Por Enrique Saldaña Sepúlveda.- Hay un tipo de prosa que registra la tranquilidad de lo intrascendente, que avanza en el vaivén de los días que son siempre iguales, de las tardes iguales, con el sol golpeando por las calles polvorientas y las casas durmiendo la modorra de los minutos que pasan. Tedio de las tardes y de los días que pasan, gente que aparece, tipos reconocibles en uno y otro pueblo; las mismas acciones, los mismos encierros; las mismas vidas vueltas sobre sí, ensimismadas, silenciosas, vidas que llegan, que pasan, se van. Vidas que no bullen en la vorágine de las grandes cosas; vidas que se dejan vivir, vidas mínimas, estampas mínimas. Es el Chile que fue hace poco menos de 100 años, es el Chile que todavía se sigue respirando, es la vida de provincia de la que nunca hemos escapado.
“Las sombras iban amalgamándose por sobre la techumbre. Luego descendían circularmente y el pueblo quedaba encerrado, sin ninguna conexión con el mundo. Durante un rato nos rodeaba el vacío. Desde más allá corría una voz. Un galope leve […]”,
“Estampas”, le llama el narrador en su primera edición de 1928. Estampas que fijan el presente del espacio y que captan su esencialidad. Una fijación del ensueño que se produce en ese estado de vigilia en los que vienen los recuerdos como en un tropel calmo. Antítesis que la escritura soporta y muestra. Recuerdos de una infancia lejana y cuya secuencia de imágenes avanzan, así nada más, para configurar una descripción estable de un espacio estable. El ojo que mira es el del niño que fue y que afirma esa somnolencia: “En un pueblo donde para vivir no es menester el esfuerzo, ni nadie se pregunta para qué vive ni la inquietud halla albergue […]”. Un ojo que registra y que detiene la velocidad de los días, un ojo que obliga a la contemplación, tal cual lo entiende Bachelard, para llevar “el signo de lo infinito”.

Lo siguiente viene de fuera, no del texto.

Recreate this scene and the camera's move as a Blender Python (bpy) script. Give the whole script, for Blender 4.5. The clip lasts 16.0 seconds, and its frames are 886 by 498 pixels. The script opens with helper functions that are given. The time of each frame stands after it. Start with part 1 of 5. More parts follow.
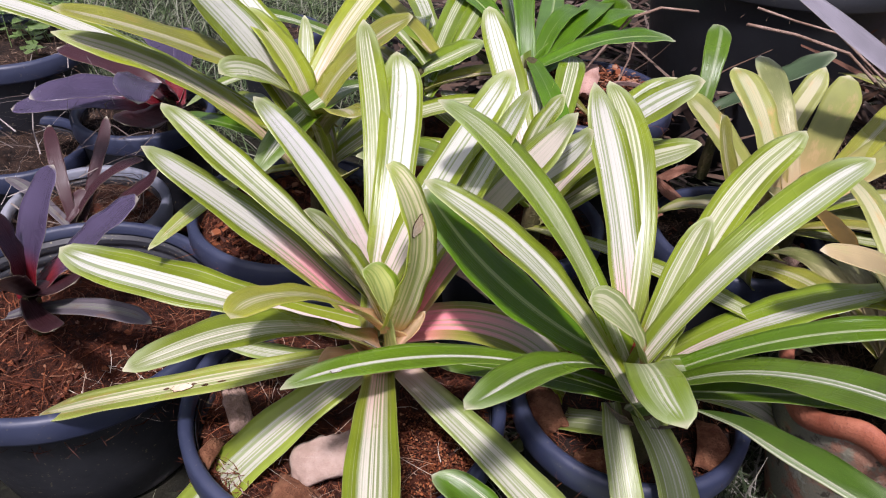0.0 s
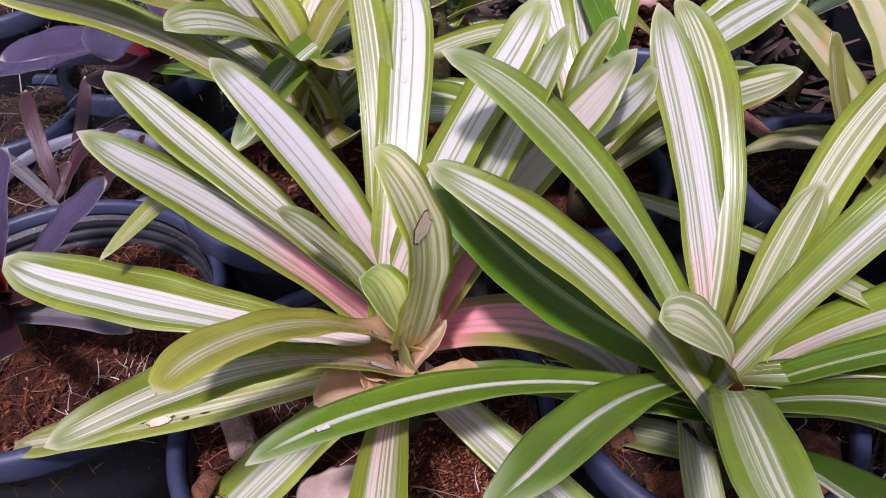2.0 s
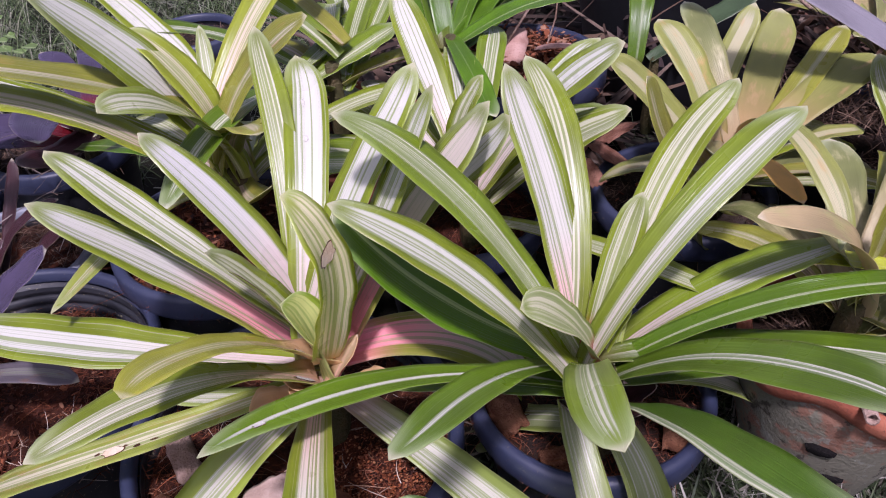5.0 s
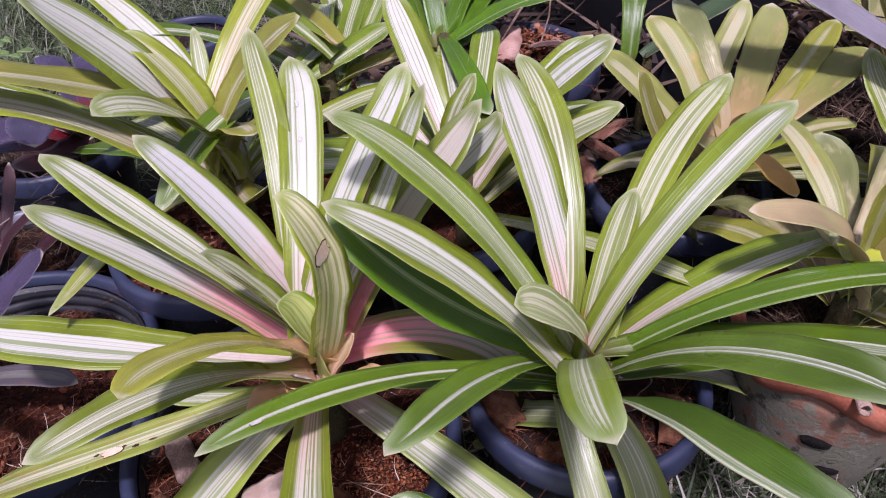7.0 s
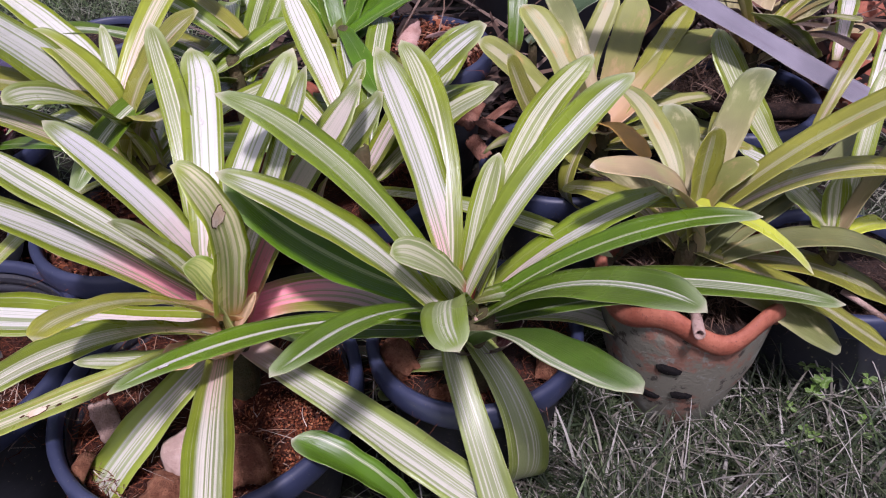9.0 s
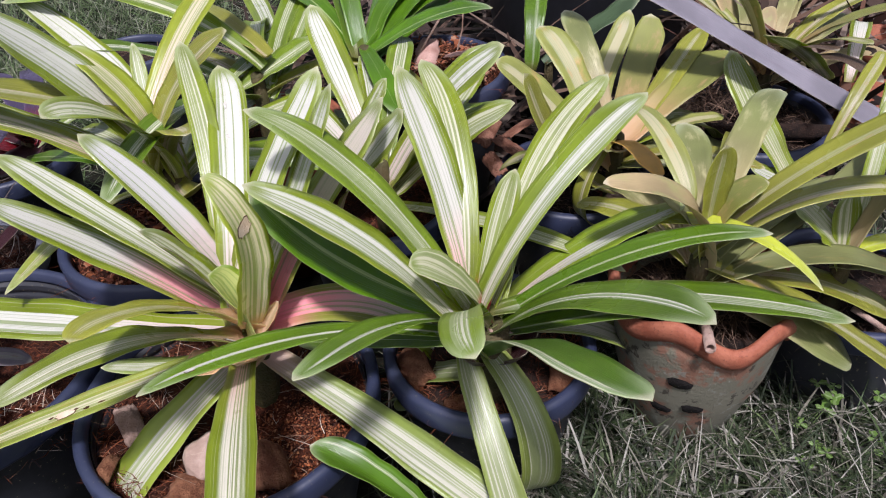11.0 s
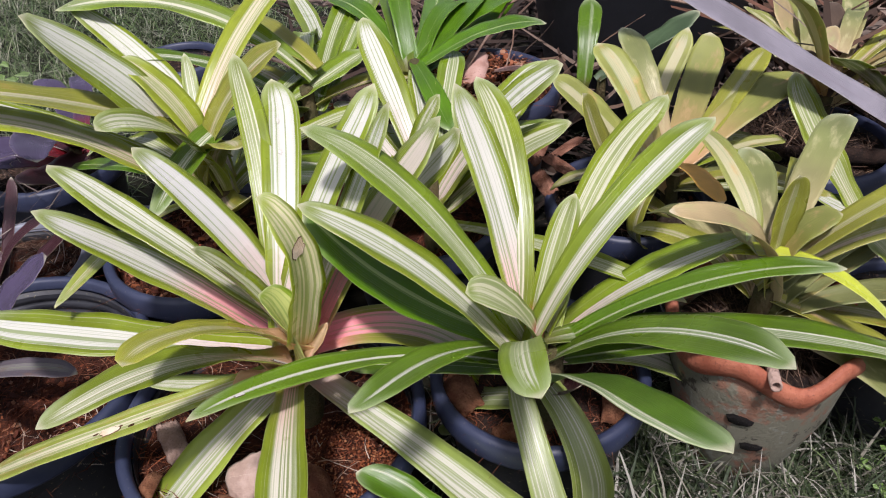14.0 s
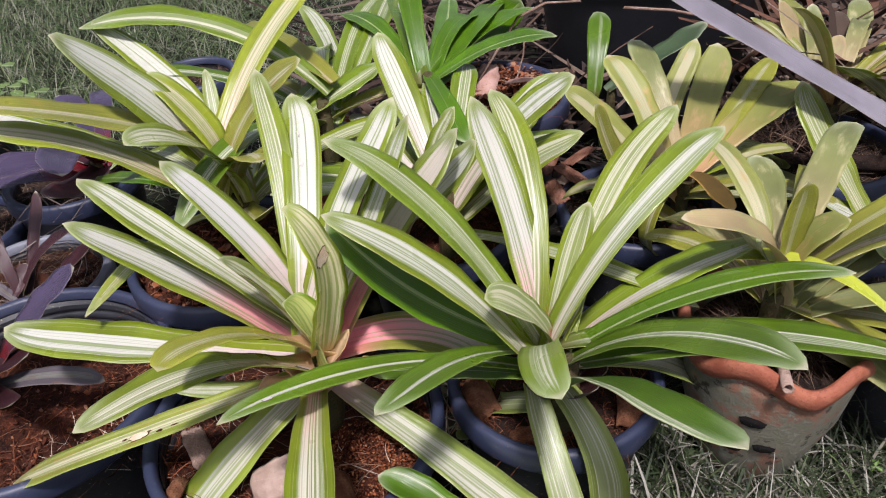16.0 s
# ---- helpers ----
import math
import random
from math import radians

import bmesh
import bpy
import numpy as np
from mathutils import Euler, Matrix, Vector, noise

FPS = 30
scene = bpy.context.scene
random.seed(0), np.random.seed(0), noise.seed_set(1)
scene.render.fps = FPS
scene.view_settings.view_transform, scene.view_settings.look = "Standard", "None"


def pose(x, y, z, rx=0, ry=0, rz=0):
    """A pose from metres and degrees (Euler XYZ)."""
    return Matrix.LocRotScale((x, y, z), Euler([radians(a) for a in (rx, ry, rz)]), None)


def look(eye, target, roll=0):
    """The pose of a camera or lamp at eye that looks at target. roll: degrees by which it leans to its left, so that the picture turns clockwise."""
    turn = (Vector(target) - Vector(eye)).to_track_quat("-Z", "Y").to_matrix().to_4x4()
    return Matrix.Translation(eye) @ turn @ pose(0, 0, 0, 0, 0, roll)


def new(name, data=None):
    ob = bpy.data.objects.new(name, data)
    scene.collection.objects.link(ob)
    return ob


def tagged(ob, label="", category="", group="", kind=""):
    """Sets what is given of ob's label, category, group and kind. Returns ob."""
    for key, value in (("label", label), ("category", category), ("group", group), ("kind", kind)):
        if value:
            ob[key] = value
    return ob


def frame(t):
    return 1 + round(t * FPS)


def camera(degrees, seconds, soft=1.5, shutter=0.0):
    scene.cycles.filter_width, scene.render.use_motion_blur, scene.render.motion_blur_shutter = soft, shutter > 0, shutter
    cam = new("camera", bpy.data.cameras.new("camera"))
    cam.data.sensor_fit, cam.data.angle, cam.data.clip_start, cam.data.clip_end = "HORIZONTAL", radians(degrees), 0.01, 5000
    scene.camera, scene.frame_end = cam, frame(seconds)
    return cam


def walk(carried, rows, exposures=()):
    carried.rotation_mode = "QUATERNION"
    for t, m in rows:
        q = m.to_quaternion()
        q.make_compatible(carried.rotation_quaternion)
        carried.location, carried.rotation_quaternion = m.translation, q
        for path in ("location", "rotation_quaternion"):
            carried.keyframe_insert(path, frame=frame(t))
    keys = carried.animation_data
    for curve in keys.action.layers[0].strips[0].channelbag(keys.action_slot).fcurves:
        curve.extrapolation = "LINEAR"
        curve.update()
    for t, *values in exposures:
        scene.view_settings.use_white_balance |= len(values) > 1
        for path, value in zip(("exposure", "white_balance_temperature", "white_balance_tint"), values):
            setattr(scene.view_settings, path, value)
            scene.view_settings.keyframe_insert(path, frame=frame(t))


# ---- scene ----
cam = camera(61.0, 16.0, soft=1.1)
PATH = [
    (0, (0.003, 0.072, 0.764), (0.049, 1.689, -0.412), 3.4),
    (0.5, (0.01, 0.165, 0.721), (-0.038, 1.706, -0.553), 0.8),
    (1, (0.013, 0.221, 0.703), (-0.071, 1.726, -0.612), -0.8),
    (1.5, (0.03, 0.248, 0.705), (-0.089, 1.714, -0.651), -3.2),
    (2, (0.033, 0.226, 0.719), (-0.082, 1.694, -0.635), -3.5),
    (2.5, (0.033, 0.218, 0.725), (-0.051, 1.7, -0.616), -2.9),
    (3, (0.029, 0.209, 0.733), (-0.032, 1.689, -0.611), -3.0),
    (3.5, (0.04, 0.186, 0.748), (0.039, 1.69, -0.57), -3.0),
    (4, (0.047, 0.151, 0.76), (0.113, 1.698, -0.506), -3.0),
    (4.5, (0.052, 0.131, 0.771), (0.134, 1.686, -0.484), -3.5),
    (7, (0.059, 0.124, 0.773), (0.148, 1.677, -0.484), -4.5),
    (7.5, (0.066, 0.116, 0.776), (0.16, 1.662, -0.49), -4.8),
    (8, (0.084, 0.097, 0.784), (0.245, 1.629, -0.492), -4.4),
    (8.5, (0.095, 0.059, 0.8), (0.3, 1.6, -0.458), -4.1),
    (9, (0.101, 0.031, 0.794), (0.333, 1.563, -0.471), -3.7),
    (11.3, (0.092, 0.011, 0.805), (0.278, 1.584, -0.416), -3.8),
    (11.5, (0.085, 0.01, 0.806), (0.251, 1.587, -0.413), -3.8),
    (12, (0.081, 0.015, 0.81), (0.23, 1.598, -0.403), -4.0),
    (12.5, (0.076, 0.018, 0.813), (0.21, 1.614, -0.385), -4.3),
    (13, (0.075, 0.031, 0.809), (0.205, 1.623, -0.393), -4.0),
    (13.5, (0.073, 0.038, 0.809), (0.196, 1.632, -0.392), -4.1),
    (14, (0.074, 0.043, 0.805), (0.206, 1.631, -0.404), -3.8),
    (14.5, (0.067, 0.04, 0.805), (0.198, 1.627, -0.405), -3.9),
    (15, (0.063, 0.037, 0.807), (0.197, 1.629, -0.397), -3.8),
    (15.5, (0.063, 0.029, 0.813), (0.183, 1.632, -0.377), -4.4),
    (16, (0.062, 0.027, 0.816), (0.179, 1.633, -0.37), -4.6),
]
EXPOSURE = [(0, 0.76, 6000, 25), (1.5, 0.54, 5720, 38), (9, 0.56, 5720, 37), (11.3, 0.65, 5900, 20), (16, 0.63, 6080, 20)]
walk(cam, [(t, look(eye, target, roll)) for t, eye, target, roll in PATH], EXPOSURE)

# ---- world and sun ----
SUN_DIR = Vector((-0.05, -0.43, 0.90)).normalized()
world = bpy.data.worlds.new("sky")
scene.world = world
world.use_nodes = True
wn = world.node_tree
sky = wn.nodes.new("ShaderNodeTexSky")
sky.sky_type = "NISHITA"
sky.sun_disc = False
sky.sun_elevation = math.asin(SUN_DIR.z)
sky.sun_rotation = math.atan2(SUN_DIR.x, SUN_DIR.y)
sky.dust_density = 4.0
cloud = wn.nodes.new("ShaderNodeHueSaturation")
cloud.inputs["Saturation"].default_value = 0.5
wn.links.new(sky.outputs[0], cloud.inputs["Color"])
wn.links.new(cloud.outputs[0], wn.nodes["Background"].inputs[0])
wn.nodes["Background"].inputs[1].default_value = 0.076
sun_data = bpy.data.lights.new("sun", "SUN")
sun_data.energy = 3.3
sun_data.angle = radians(5.0)
sun_data.color = (1.0, 0.95, 0.88)
sun = new("sun", sun_data)
sun.matrix_world = look(SUN_DIR * 5, (0, 0, 0))

# ---- materials ----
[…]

Y es en el espacio que queda registrado por donde se escurren las vidas de sus habitantes: el almacén que espera la llegada de la noche para atender a una concurrencia escasa de anécdotas; el asesinato de un viejo en un pueblo “en donde la muerte era una abstracción”; ánimas que de pronto se dejan sentir, anunciando la presencia de tesoros; los azotes del profesor de escuela a sus alumnos olvidadizos; las calles que soportan un caserío colonial venido a menos y que se pierde allá, por donde está el cementerio y pace el único burro del pueblo. Alhué soporta sus silencios y los gemidos de la viuda que recibe de tarde en vez a Ismael. Alhué se echa a las calles para cobrar venganza de Judas, el traidor, colgado y quemado, muy cerca de sus monedas, las que cobró, las que pagaron como premio a su traición.
Alhué es el Chile que respira a provincia, por más que el progreso pise nuestros talones. Alhué es el Chile que despierta en su precariedad y que la masca silencio adentro. Alhué es el presente en que todos los días parecieran ser los mismos; las mismas tardes, las mismas noches; los mismos dolores, las mismas angustias. Alhué se nos repite en este presente, como estampa fija, sujeta al miedo y a la desesperanza; como estampa que no cambia, que no se mueve. Alhué es el Chile que muerde su pobreza, que siente el reloj de su pobreza y que de tarde en vez, para esos días Santos, se despierta para vengar la traición de Judas que arrastrado por un burro es vapuleado en la plaza.